• [Problem to work on]: Copy out each line of the material in which the word "category" appears.

• [Supplied material]:
* Begin *

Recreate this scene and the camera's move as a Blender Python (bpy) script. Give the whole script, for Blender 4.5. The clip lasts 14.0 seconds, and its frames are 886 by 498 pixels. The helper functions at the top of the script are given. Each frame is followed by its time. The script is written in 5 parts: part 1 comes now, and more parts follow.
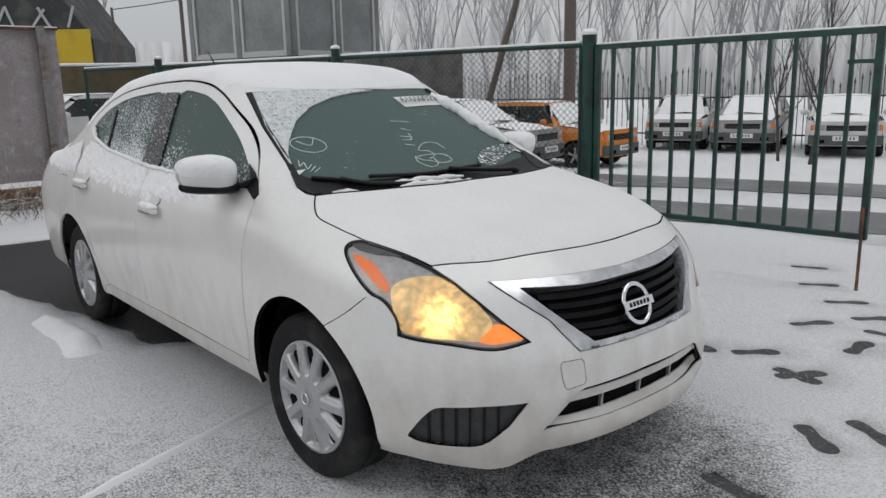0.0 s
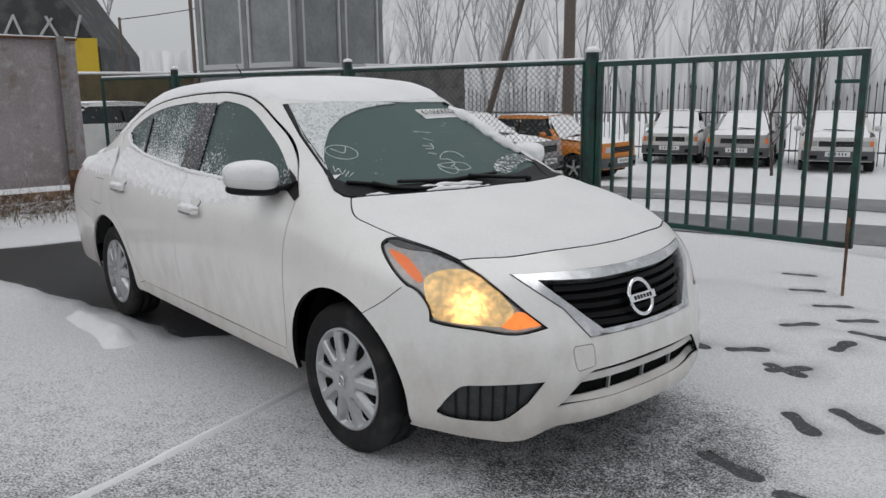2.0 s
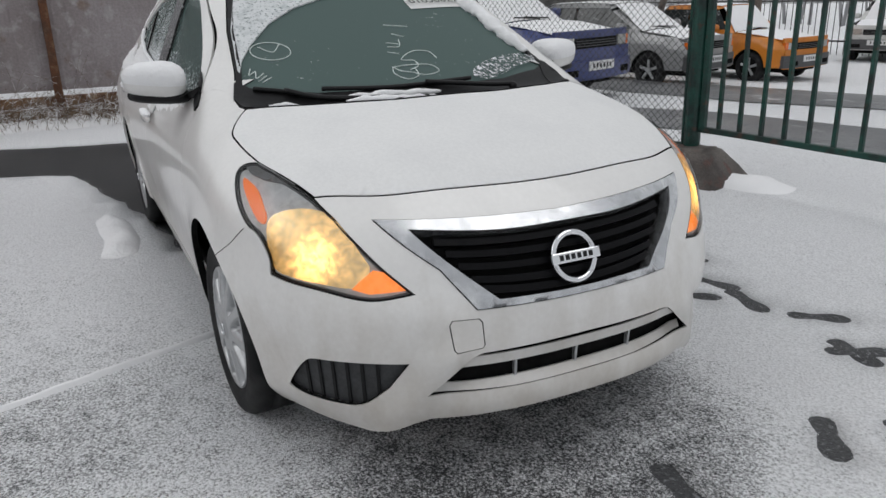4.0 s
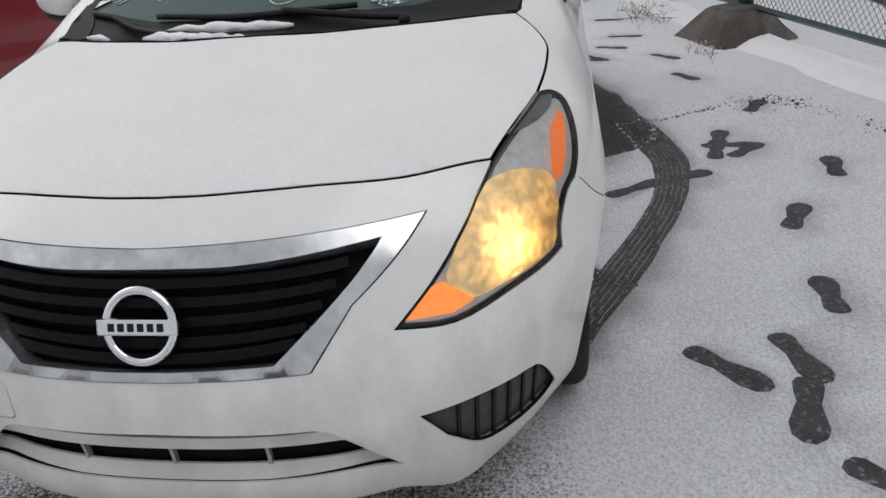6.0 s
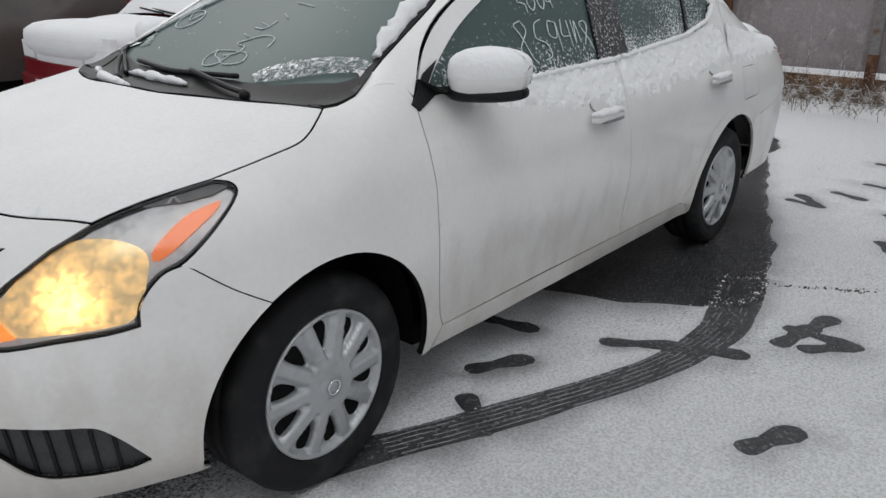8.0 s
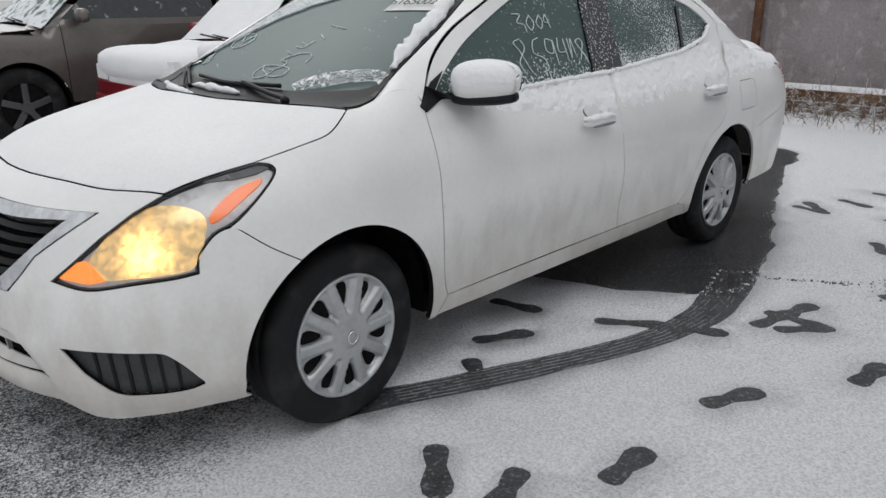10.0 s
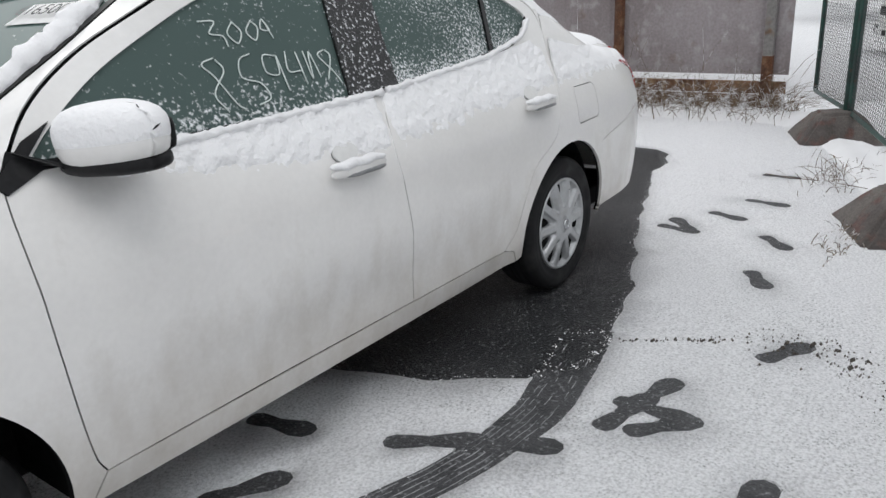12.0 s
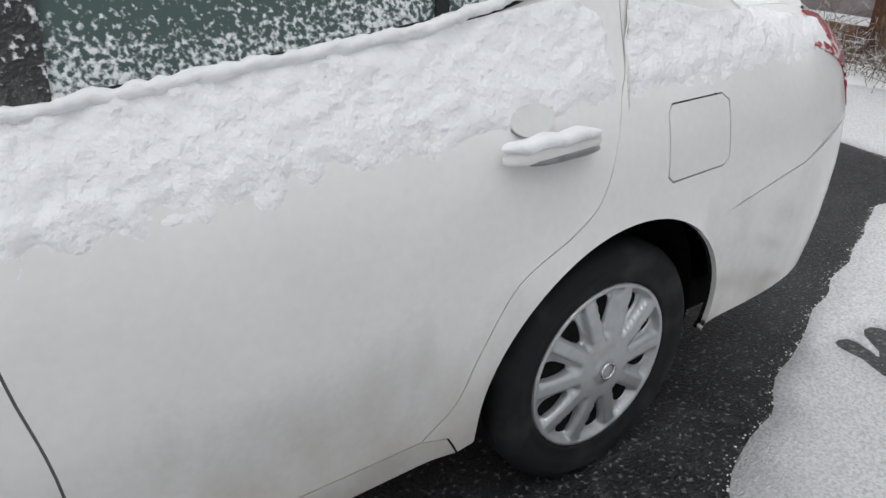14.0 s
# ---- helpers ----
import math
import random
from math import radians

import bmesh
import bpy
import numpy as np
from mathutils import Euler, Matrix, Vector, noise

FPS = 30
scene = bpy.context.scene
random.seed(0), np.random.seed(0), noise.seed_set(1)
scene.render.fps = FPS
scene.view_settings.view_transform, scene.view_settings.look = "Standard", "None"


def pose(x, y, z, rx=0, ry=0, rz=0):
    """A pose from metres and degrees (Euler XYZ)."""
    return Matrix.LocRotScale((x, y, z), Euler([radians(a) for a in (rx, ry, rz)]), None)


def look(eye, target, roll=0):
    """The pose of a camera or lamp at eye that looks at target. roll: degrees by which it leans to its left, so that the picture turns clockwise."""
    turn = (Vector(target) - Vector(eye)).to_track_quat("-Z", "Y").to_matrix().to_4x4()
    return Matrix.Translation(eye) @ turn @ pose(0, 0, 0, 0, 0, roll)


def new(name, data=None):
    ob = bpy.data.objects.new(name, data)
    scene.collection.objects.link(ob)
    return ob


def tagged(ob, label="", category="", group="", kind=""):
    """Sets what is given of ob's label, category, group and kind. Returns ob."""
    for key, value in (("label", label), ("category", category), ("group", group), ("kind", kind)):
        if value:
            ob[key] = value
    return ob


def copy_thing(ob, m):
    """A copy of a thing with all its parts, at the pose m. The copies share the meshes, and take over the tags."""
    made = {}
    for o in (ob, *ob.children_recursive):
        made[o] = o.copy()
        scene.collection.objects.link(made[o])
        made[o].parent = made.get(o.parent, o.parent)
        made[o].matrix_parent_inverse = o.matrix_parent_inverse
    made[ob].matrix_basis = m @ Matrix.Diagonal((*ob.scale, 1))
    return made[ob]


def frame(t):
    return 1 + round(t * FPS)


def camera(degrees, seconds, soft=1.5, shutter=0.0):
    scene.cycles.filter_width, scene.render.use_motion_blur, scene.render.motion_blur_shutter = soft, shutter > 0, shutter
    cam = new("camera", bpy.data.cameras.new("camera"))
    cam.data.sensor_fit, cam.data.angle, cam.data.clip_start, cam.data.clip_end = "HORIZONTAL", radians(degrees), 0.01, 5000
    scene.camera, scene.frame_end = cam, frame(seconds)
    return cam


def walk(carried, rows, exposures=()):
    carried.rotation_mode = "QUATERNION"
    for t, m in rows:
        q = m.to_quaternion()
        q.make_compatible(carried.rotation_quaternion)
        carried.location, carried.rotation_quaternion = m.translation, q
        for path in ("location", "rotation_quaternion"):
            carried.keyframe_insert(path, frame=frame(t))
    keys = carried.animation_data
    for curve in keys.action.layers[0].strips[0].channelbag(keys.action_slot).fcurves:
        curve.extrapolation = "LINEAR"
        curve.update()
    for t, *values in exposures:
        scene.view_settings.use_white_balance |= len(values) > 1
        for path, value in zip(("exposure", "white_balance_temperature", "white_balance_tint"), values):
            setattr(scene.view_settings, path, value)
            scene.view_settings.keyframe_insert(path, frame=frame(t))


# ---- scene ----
cam = camera(60.7, 14.0)
PATH = [
    (0, (3.503, -2.061, 1.348), (2.015, -0.792, 0.932), -1.3),
    (0.5, (3.574, -2.208, 1.366), (2.084, -0.935, 0.968), -1.1),
    (1, (3.629, -2.346, 1.355), (2.142, -1.066, 0.969), -0.9),
    (1.5, (3.648, -2.399, 1.36), (2.168, -1.109, 0.981), -0.6),
    (2, (3.66, -2.342, 1.36), (2.176, -1.059, 0.973), -0.6),
    (2.5, (3.752, -2.163, 1.339), (2.249, -0.913, 0.917), -0.5),
    (2.7, (3.794, -2.065, 1.332), (2.275, -0.844, 0.883), -0.6),
    (4.8, (3.521, -0.406, 1.283), (1.711, 0.02, 0.546), -3.0),
    (5, (3.484, -0.191, 1.26), (1.658, 0.114, 0.503), -3.5),
    (5.5, (3.336, 0.297, 1.274), (1.512, 0.299, 0.454), -4.9),
    (6, (3.136, 0.755, 1.325), (1.378, 0.441, 0.426), -5.4),
    (6.5, (2.898, 1.181, 1.342), (1.193, 0.591, 0.48), -3.1),
    (7, (2.619, 1.506, 1.341), (0.988, 0.697, 0.515), 0.4),
    (7.5, (2.392, 1.849, 1.311), (0.89, 0.769, 0.551), 1.0),
    (9.8, (2.672, 2.529, 1.314), (1.306, 1.21, 0.688), 0.2),
    (10, (2.66, 2.528, 1.312), (1.292, 1.213, 0.681), -0.2),
    (10.5, (2.536, 2.507, 1.291), (1.144, 1.225, 0.645), -0.6),
    (11, (2.259, 2.474, 1.297), (0.849, 1.213, 0.648), -1.8),
    (11.5, (1.963, 2.347, 1.304), (0.517, 1.122, 0.664), -2.5),
    (12, (1.554, 2.306, 1.293), (0.038, 1.17, 0.65), -2.8),
    (12.5, (1.117, 2.205, 1.314), (-0.321, 0.987, 0.643), -2.4),
    (13, (0.674, 2.093, 1.286), (-0.668, 0.804, 0.552), -1.1),
    (13.5, (0.179, 1.949, 1.278), (-1.03, 0.578, 0.467), -0.0),
    (14, (-0.2, 1.736, 1.272), (-1.266, 0.29, 0.394), 1.5),
]
walk(cam, [(t, look(eye, target, roll)) for t, eye, target, roll in PATH], [(t, stops, 6400, 10) for t, stops in ((0, -.27), (2.7, -.27), (5, -.25), (6, -.25), (7, -.36), (7.5, -.25), (10, -.08), (12, .23), (14, .21))])

# ---- light: an overcast snowy day ----
world = bpy.data.worlds.new("overcast_sky")
scene.world = world
world.use_nodes = True
wn, wl = world.node_tree.nodes, world.node_tree.links
wn.clear()
sky = wn.new("ShaderNodeTexSky")
sky.sky_type, sky.sun_disc = "NISHITA", False
sky.sun_elevation, sky.sun_rotation = radians(38), radians(200)
sky.air_density, sky.dust_density, sky.ozone_density = 1.0, 6.0, 1.0
pale = wn.new("ShaderNodeHueSaturation")
pale.inputs["Saturation"].default_value = 0.12
wbg, wout = wn.new("ShaderNodeBackground"), wn.new("ShaderNodeOutputWorld")
wbg.inputs["Strength"].default_value = 0.13
veil = wn.new("ShaderNodeMix")
veil.data_type = "RGBA"
veil.inputs["Factor"].default_value = 0.72
veil.inputs["B"].default_value = (5.6, 5.75, 5.9, 1)
wl.new(sky.outputs[0], pale.inputs["Color"])
wl.new(pale.outputs[0], veil.inputs["A"])
wl.new(veil.outputs["Result"], wbg.inputs["Color"])
wl.new(wbg.outputs[0], wout.inputs[0])
sun = new("sun", bpy.data.lights.new("sun", "SUN"))
sun.data.energy, sun.data.angle, sun.data.color = 0.7, radians(40), (1.0, 0.98, 0.96)
sun.matrix_world = look((3, 4, 12), (0, 0, 0))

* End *

• [Answer below]:
def tagged(ob, label="", category="", group="", kind=""):
    """Sets what is given of ob's label, category, group and kind. Returns ob."""
    for key, value in (("label", label), ("category", category), ("group", group), ("kind", kind)):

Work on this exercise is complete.